Visit Loudoun presented a strategic gap analysis showing Loudoun leads the Commonwealth in visitor spending but lacks sufficient hotel rooms and meeting capacity; the organization urged renewed lobbying for Washington, D.C. nonstandard-area (NSA) per diem reinstatement and support for a conference hotel and indoor sports tournament facility to drive demand.

Visit Loudoun told the county’s finance committee on Jan. 13 that Loudoun again ranks first in Virginia for visitor spending but faces a shortfall in lodging and meeting space that threatens future growth. Beth Erickson, president and CEO of Visit Loudoun, said the county generated nearly $4.9 billion in visitor spending last year but has only about one-third of the lodging supply of neighboring Fairfax County and a concentrated meeting-space capacity at a single venue.

“Promotional success alone cannot overcome fundamental limitations in physical infrastructure,” Erickson said, highlighting a 16% gap in lodging supply and noting that roughly three-quarters of meeting capacity is housed at the National Conference Center. That concentration, she said, leaves Loudoun vulnerable if facilities come offline.

The presentation outlined several demand drivers Visit Loudoun and consultants identified: a conference hotel with substantial meeting space, a large indoor sports tournament facility and improved transit connections from the Metrorail expansion to western parts of the county. Erickson and county economic-development staff said these assets would help capture group business during weekdays and sports and leisure travel on weekends.

Supervisors pressed staff on whether the county can use tools such as tourism zones or incentives to attract full-service hotels. Colleen from the Department of Economic Development said a tourism zone requires county action and can unlock state funding but typically becomes practical only once sufficient development assets are in place at a targeted site. She and Erickson also cautioned that large convention hotels usually follow other commercial development rather than acting as the first ‘domino.’

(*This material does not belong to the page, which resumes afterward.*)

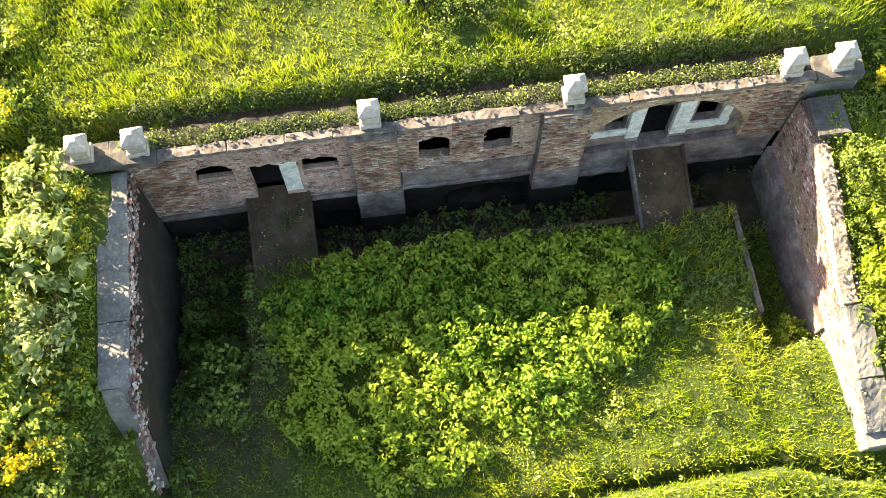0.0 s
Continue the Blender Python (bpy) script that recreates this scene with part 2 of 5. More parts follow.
GROUND = ground_material()
RIVER = water_material("river_water", (0.022, 0.017, 0.012), (0.040, 0.029, 0.019), 0.22, 0.25)
POND = water_material("pond_water", (0.002, 0.0035, 0.004), (0.006, 0.010, 0.005), 0.05, 0.03, 1.2)


# ---- making meshes ----
def mesh_of(name, verts, faces, material, smooth=False, tone=None):
    me = bpy.data.meshes.new(name)
    verts = np.asarray(verts, float)
    if isinstance(faces, np.ndarray):
        n, k = faces.shape
        me.vertices.add(len(verts))
        me.vertices.foreach_set("co", verts.ravel())
        me.loops.add(n * k)
        me.loops.foreach_set("vertex_index", faces.ravel().astype(np.int32))
        me.polygons.add(n)
        me.polygons.foreach_set("loop_start", np.arange(n, dtype=np.int32) * k)
        me.update(calc_edges=True)
    else:
        me.from_pydata([tuple(v) for v in verts], [], faces)
    if tone is not None:
        me.attributes.new("tone", "FLOAT", "POINT").data.foreach_set("value", np.asarray(tone, np.float32))
    if smooth:
        me.polygons.foreach_set("use_smooth", np.ones(len(me.polygons), bool))
    if material:
        me.materials.append(material)
    me.update()
    return me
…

Erickson urged renewed federal advocacy to have Loudoun included in the Washington, D.C. nonstandard area (NSA) for federal per diem rates, a designation that would raise available per-diem compensation and improve the economics for developers of conference-oriented hotels. “We are the only jurisdiction without direct Metro access that is not included in the DC NSA,” Erickson said, calling reinstatement a priority for the county’s legislative agenda.

Supervisors and staff also discussed sports-tourism strategy. Erickson said Visit Loudoun has long tracked interest in an indoor sports facility and that state-level attention to the need for meeting and sports capacity in Northern Virginia could create a window of opportunity. County staff said the right private partner and site remain the key constraints: when those align, projects can move quickly.

Visit Loudoun said it will follow up with more precise figures and continue coordinating with county economic development and the airport on master-plan matters that affect lodging and meeting-space decisions. The committee did not take formal action on the presentation; staff and Visit Loudoun were asked to return with additional detail for further review.